Comment by Aurornis

3 months ago

You’re still proving the point above, which is ignoring the fact that the restriction is specifically targeted at a small number of countries. Google is also rolling out processes for advanced users to install apps. It’s all in the linked post (which apparently isn’t being read by the people injecting their own assumptions)

Google is not rolling this out to protect against YouTube ReVanced but only in a small number of countries. That’s an illogical conclusion to draw from the facts.

Its my device. Not google's. Imagine telling you which NPM/PIP packages you can install from your terminal.

Also, its not SIDE loading. Its installing an app.

  • Well... it would be good if this was true, but read the ToS and it looks more like a licence to use than "ownership" sadly :(

    • "Android" is really a lot of different code but most of it is the Apache license or the GPL. Google Play has its own ToS, but why should that have to do with anything when you're not using it?

  • I agree, but I don't see why Google gets more critical attention than the iPhone or Xbox.

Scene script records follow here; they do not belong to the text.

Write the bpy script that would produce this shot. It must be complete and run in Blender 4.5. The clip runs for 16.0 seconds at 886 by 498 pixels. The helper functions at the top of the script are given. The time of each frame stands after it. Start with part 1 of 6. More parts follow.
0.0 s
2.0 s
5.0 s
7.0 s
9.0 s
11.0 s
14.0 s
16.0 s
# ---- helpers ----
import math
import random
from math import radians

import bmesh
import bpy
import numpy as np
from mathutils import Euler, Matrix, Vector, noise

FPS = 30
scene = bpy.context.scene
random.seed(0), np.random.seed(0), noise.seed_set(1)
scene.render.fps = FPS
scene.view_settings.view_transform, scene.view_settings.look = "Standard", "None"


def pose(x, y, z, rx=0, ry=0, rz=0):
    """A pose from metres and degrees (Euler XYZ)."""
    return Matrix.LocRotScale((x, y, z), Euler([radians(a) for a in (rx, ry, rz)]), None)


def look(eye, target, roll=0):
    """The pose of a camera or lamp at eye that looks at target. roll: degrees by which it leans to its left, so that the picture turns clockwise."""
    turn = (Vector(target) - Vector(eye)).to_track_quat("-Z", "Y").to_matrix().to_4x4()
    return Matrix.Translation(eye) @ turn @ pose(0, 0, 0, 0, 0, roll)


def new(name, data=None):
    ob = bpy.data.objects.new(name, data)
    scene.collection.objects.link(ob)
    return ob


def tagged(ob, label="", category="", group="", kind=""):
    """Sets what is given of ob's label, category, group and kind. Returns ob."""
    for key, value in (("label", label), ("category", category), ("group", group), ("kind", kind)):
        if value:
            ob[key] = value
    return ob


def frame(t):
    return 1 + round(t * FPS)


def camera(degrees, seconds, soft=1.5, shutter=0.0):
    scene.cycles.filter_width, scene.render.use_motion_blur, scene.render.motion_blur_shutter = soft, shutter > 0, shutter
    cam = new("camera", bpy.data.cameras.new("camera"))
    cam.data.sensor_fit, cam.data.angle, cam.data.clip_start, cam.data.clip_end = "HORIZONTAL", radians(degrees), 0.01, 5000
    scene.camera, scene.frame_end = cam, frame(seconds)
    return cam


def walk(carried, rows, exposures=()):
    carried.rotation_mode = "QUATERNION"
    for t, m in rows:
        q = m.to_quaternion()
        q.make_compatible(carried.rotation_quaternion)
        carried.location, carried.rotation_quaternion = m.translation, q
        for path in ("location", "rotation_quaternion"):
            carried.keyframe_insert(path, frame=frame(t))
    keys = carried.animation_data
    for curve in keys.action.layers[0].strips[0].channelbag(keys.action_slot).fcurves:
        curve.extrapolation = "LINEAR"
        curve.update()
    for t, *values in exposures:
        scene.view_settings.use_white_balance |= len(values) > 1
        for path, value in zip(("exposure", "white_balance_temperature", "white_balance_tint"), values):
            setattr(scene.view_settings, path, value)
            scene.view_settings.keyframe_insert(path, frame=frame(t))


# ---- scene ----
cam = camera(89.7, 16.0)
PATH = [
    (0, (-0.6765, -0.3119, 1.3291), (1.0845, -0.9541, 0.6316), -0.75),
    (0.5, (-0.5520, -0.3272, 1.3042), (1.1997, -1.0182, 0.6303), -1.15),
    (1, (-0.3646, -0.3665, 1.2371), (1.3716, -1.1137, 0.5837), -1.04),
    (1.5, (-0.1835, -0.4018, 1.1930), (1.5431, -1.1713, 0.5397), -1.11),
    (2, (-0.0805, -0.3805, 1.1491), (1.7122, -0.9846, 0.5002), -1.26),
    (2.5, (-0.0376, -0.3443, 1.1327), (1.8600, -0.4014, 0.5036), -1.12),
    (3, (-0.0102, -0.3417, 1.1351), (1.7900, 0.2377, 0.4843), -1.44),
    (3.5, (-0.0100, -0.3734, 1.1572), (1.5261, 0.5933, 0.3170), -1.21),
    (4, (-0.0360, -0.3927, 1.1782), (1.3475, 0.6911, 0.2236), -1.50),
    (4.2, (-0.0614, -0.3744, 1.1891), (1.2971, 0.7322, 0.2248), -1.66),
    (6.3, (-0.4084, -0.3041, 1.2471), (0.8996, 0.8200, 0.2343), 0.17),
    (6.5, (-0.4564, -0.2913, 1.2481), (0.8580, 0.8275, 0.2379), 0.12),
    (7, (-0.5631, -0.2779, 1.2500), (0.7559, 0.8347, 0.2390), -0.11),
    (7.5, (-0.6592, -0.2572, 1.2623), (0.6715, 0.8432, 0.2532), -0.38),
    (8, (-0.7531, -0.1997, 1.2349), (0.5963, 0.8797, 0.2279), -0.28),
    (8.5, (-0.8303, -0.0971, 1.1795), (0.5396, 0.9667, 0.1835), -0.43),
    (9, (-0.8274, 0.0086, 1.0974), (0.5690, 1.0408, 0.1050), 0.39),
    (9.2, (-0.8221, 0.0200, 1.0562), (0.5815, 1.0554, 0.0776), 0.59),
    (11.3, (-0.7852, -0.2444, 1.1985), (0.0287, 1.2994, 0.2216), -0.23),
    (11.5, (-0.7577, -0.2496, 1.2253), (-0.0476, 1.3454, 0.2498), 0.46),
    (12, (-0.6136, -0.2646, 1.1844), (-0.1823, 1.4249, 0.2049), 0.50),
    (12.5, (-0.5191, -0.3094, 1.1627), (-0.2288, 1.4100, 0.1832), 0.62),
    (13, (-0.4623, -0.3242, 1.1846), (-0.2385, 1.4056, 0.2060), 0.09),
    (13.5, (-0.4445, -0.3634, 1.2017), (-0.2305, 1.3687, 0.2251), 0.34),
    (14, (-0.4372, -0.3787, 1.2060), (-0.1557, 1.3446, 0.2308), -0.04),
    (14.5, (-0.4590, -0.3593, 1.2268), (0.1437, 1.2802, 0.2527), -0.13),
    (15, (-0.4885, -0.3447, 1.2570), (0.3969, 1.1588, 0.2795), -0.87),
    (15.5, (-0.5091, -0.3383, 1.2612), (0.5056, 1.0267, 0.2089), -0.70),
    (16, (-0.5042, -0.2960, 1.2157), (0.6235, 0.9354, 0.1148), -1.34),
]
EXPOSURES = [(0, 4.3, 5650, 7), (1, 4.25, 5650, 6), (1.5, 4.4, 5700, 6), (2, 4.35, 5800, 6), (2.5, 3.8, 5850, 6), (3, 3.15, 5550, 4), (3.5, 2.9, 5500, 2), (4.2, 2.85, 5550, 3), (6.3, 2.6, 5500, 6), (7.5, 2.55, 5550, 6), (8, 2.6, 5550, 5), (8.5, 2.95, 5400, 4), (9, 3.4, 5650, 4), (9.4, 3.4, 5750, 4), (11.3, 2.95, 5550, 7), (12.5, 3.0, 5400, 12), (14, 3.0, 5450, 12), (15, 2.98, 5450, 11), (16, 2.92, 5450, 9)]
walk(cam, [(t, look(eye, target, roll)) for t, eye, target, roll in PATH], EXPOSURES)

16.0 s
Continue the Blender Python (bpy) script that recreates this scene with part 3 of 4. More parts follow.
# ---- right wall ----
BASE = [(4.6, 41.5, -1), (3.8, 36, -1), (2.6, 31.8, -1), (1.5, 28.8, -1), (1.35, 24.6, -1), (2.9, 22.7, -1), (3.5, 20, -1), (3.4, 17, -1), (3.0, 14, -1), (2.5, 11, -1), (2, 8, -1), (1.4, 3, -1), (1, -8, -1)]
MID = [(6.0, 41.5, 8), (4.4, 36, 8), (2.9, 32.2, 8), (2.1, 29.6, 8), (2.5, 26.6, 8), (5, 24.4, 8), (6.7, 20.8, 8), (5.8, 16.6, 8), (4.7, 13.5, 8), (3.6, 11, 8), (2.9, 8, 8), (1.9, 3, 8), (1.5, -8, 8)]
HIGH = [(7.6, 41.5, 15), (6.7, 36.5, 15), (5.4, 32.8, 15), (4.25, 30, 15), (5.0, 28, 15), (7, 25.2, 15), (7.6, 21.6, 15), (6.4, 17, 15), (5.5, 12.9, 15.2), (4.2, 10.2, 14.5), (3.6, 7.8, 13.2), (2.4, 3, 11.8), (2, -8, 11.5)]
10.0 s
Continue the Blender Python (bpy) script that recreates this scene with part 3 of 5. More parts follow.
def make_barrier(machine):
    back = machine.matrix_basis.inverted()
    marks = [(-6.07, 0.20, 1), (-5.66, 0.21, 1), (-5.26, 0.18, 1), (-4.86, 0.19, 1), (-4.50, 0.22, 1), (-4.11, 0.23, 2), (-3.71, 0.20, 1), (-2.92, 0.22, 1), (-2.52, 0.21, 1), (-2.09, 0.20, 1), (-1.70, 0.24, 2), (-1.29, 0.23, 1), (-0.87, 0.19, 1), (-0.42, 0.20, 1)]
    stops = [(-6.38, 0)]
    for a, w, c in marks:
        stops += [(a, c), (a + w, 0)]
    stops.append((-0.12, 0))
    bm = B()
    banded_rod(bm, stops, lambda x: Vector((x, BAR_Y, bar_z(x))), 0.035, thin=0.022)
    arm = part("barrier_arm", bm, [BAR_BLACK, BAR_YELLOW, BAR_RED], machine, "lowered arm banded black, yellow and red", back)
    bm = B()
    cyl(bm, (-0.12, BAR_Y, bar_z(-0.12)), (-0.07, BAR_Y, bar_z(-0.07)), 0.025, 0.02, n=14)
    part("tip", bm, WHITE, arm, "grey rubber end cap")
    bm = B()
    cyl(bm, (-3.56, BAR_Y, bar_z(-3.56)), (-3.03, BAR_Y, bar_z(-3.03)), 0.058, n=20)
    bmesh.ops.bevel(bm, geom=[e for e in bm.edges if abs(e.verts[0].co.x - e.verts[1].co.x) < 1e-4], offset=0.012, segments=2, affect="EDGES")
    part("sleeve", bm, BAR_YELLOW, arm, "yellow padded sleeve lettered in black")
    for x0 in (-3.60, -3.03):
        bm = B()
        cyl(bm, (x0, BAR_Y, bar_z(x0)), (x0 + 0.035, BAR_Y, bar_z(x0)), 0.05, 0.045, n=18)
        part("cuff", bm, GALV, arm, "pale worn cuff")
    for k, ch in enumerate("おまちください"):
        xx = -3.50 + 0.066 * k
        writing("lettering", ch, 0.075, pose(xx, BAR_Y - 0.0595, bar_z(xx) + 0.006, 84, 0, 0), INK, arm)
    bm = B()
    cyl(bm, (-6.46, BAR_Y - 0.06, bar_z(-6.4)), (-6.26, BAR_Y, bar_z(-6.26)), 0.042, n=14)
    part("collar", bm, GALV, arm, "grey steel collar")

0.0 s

    • iPhone has always been that way (try installing an .ipa file that's not signed with a valid apple developer certificate). For Google forced app verification is a major change. Xbox I don't know..

  • Yeah, let's ask the Debian team about installing packages from third party repos.

    I'm not on the side of locking people out, but this is a poor argument.

    • > Yeah, let's ask the Debian team about installing packages from third party repos.

      Debian already is sideloaded on the graciousness of Microsoft's UEFI bootloader keys. Without that key, you could not install anything else than MS Windows.

      Hence you don't realize how good of an argument it is, because you even bamboozled yourself without realizing it.

      It gets a worse argument if we want to discuss Qubes and other distributions that are actually focused on security, e.g. via firejail, hardened kernels or user namespaces to sandbox apps.

      14 replies →

The countries that go after Google are the first wave, they're applying these restrictions globally not much later.

The linked post is full of fluff and low on detail. Google doesn't seem to have the details themselves; they're continuing with the rollout while still designing the flow that will let experienced users install apps like normal.